Pause de midi. « C’est l’occasion de se retrouver entre nous à la cantine, de discuter », explique Anita. Les employé•es ne bénéficient pas du tarif réduit, puisqu’elles/ils ne font pas partie du personnel de l’université. Anita paye la sous-traitance jusque dans son assiette.

12h15

L’après-midi, Anita travaille dans un autre bâtiment. Occupée à récurer les WC, elle sort une boulette de papier toilette calée derrière la chasse d’eau. « Ça, c’est un piège posé par les brigadiers pour vérifier qu’on fait bien son travail ». [3] Les « brigadiers », en majorité masculins, sont engagés par l’ULB pour contrôler le nettoyage. Et, de l’avis de plusieurs femmes de ménage, ils prennent un malin plaisir à mettre des bâtons dans leurs roues. Il y a quelques mois, ce harcèlement a failli provoquer une crise cardiaque à un travailleur, engendrant une nouvelle grève du personnel.

12h30

Une collègue d’Anita passe la voir. On discute un peu. Assise sur un gros rouleau de papier toilette, le visage marqué, elle confie, en colère : « Je crève de mal au dos. L’ergonomie, c’est une promesse sur papier. La seule ergonomie possible, c’est de rabaisser les exigences. » Elle ne cesse de reporter son opération. « J’ai peur que mes horaires changent, ou d’être transférée sur un autre site… Et si je partais, ce serait pour aller où ? Ici, on a un contrat temps plein [payé environ 1.300 – 1.400 euros net, ndlr], c’est pas le cas de toutes les femmes de ménage. »

13h00

Il reste une demi-heure de boulot. Anita aspire les escaliers avec sa grosse machine et passe la serpillère. Si fort et si vite que je lui demande comment elle n’a pas encore une tendinite. Parce qu’elle est encore jeune. Elle m’explique : « Je dois pas encore trop me plaindre. Dans l’équipe, il y en a qui ont 60 ans… C’est dur pour elles physiquement ! Mais on s’aide entre nous, discrètement. »

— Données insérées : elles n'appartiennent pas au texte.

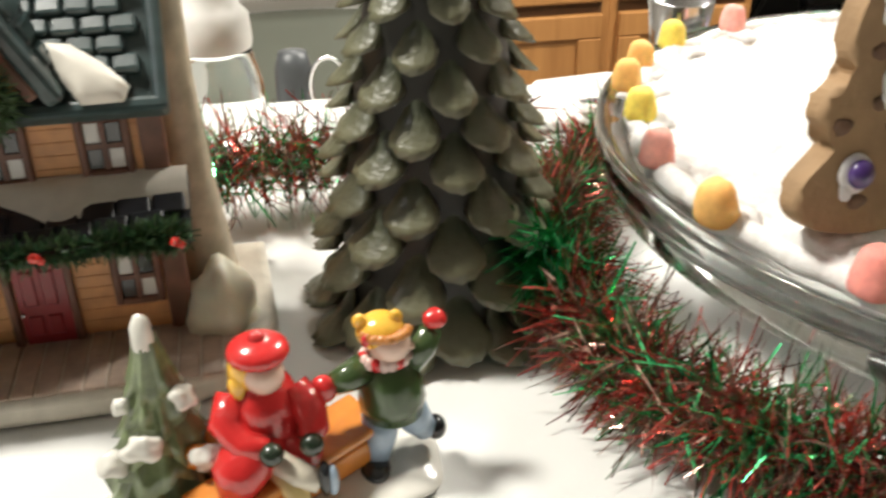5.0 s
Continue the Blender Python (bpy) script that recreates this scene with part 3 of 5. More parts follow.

Et elle, Anita, comment entrevoit-elle les nombreuses années à venir ? « J’espère que je tiendrai jusqu’à 67 ans… On n’a pas le choix, de toute façon. » À peine le découragement apparaît-il sur son visage qu’elle se reprend et lance, tout sourire, à sa collègue : « Allez, on va en fumer une dernière ! »

Notes

[1L’économie d’échelle peut se définir comme l’accroissement de l’efficacité permise par celle de la production : plus on produit, moins il est cher de produire une unité.

[2L’organisation du travail dans le secteur du nettoyage a notamment été décrite dans l’article Les ouvrières du nettoyage

[3Le fait qu’il s’agisse d’un piège est contesté par les brigadiers, ainsi que par certain-e-s travailleur-e-s. Néanmoins, cela témoigne de l’oppression ressentie par les travailleur-e-s, et du climat de suspicion dans lequel ils/elles travaillent.